Oracle’s big data lead explains the difference between ‘good hard’ and ‘bad hard’ as well as the future ethics of AI and machine learning
The combination of cloud, Internet of Things (IoT) and big data analytics is seen as a pillar of digital transformation, but the final part of that equation is still proving difficult, at least in Oracle’s eyes.
Ian Sharp, lead data scientist at Oracle, told Big Data World in London that even before many organisation are ready to process the enormous amount of data generated by the IoT, they are struggling to make sense of existing sources.
“Big data is proving harder for us than previously thought,” he explained, differentiating between ‘bad hard’ and ‘good hard’.
Good v Bad Big Data
The former, he said, was when organisations were finding it difficult to gain insights – either because of cultural or technological issues – and were scrapping projects before they bore fruit because of expense.
The assumption that big data projects yield immediate results makes people who sign off the cheques impatient.
‘Good hard’, Sharp said, was when you were able to process the data but making the best use of it was the challenge.
“The challenge is getting the data into the system and getting it to work that is so great,” he concluded. “[Organisations are] hamstrung by trying to get it to work before it can.”
This where Sharp said Oracle could come in, helping deliver the platforms that allow data scientists to gain insights. He said he wasn’t ‘anti do-it-yourself’ but believed that by taking away some of the ‘bad hard’, companies could focus on ‘good hard’.
Sharp cited Oracle’s work with CERN, which process 15GB worth of daily log files a day and Perform’s Opta, which provides football statistics to broadcasters and governing bodies, as examples of customers who are now at the good hard stage because they have different challenges.
Next for analytics
Sharp said he has worked in the fields of machine learning, data science and business intelligence for years – long before the term Big Data was coined – and that the next step was data ethics as well as the ability to recognise emotion in audio and video. He even suggested we could one day even tell if someone is being boring.
“The thing we all talk about is the rise of cognitive services, deep learning and potential use of robots,” he elaborated.
“My personal view is that audio tech is much further ahead than visual, at least in the mainstream. We can identify the speaker fairly easily [using frequencies]. Video stuff is a bit further behind.”
Sharp also noted the limitations of some machine learning systems.
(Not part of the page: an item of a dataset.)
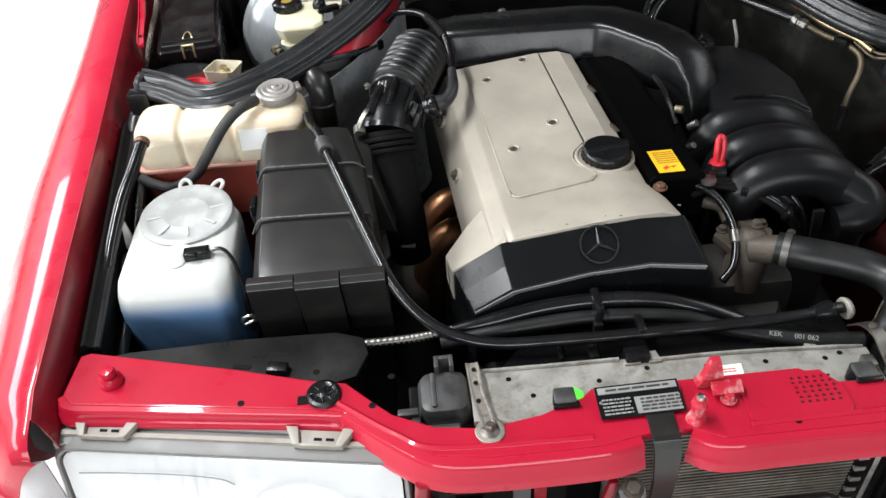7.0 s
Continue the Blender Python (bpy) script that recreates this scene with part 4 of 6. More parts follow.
for k in range(6):
    part("louvre", box((-0.290, -0.0875, 0.712 - 0.016 * k), (0.040, 0.005, 0.004), 0.001), BLACK, duct2)
part("strap", span(-0.235, -0.215, -0.092, -0.086, 0.55, 0.735, 0.001), SENSOR, duct2, "grey retaining strap")
horn = thing("horn", (-0.205, -0.105, 0.58), "round black horn with a steel rim behind the grille", "horn")
HRM = pose(-0.205, -0.098, 0.585, 78, 0, 0)
part("bell", lathe([(0, 0), (0.044, 0), (0.048, 0.004), (0.046, 0.012), (0.030, 0.016), (0.014, 0.020), (0, 0.020)], HRM, 30), BLACK, horn)
part("rim", lathe([(0.044, 0.010), (0.049, 0.010), (0.049, 0.014), (0.044, 0.014), (0.044, 0.010)], HRM, 30), CLAMPSTEEL, horn)
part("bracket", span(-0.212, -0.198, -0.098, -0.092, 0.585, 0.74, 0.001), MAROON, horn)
solo("lamp_cable", tube([(-0.30, -0.118, 0.700), (-0.25, -0.125, 0.690), (-0.215, -0.128, 0.662), (-0.195, -0.132, 0.625), (-0.19, -0.13, 0.58)], 0.005, 8), HOSE, "black cable below the lock panel", "cable")
# black apron behind the lock panel, in front of the reservoirs
part("apron", prism([(-0.735, 0.100), (-0.56, 0.058), (-0.455, 0.026), (-0.405, 0.040), (-0.390, 0.075), (-0.396, 0.102), (-0.43, 0.116), (-0.55, 0.120), (-0.69, 0.116), (-0.735, 0.110)], 0.776, 0.782, 0.002), APRON, car, "black plastic apron behind the lock panel")
part("apron_wall", span(-0.70, -0.40, 0.100, 0.106, 0.40, 0.778, 0.002), BLACK, car)
part("apron_clip", box((-0.50, 0.060, 0.786), (0.026, 0.016, 0.012), 0.003, pose(0, 0, 0, 0, 0, -12)), BLACK, car)
part("apron_slot", box((-0.545, 0.072, 0.7825), (0.022, 0.006, 0.001), 0, pose(0, 0, 0, 0, 0, -12)), BLACK_MATT, car)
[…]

He used Microsoft’s controversial ‘celebslikeme’ as an example, claiming that submitting a picture of Leonard DiCaprio did not return an image of the actor himself but someone else.
“[Microsoft CEO] Satya Nadella talks about democratising AI and [Oracle founder] Larry Ellison says every technology since fire has been used for good and bad,” he said. “It’s about finding the right, ethical user cases.”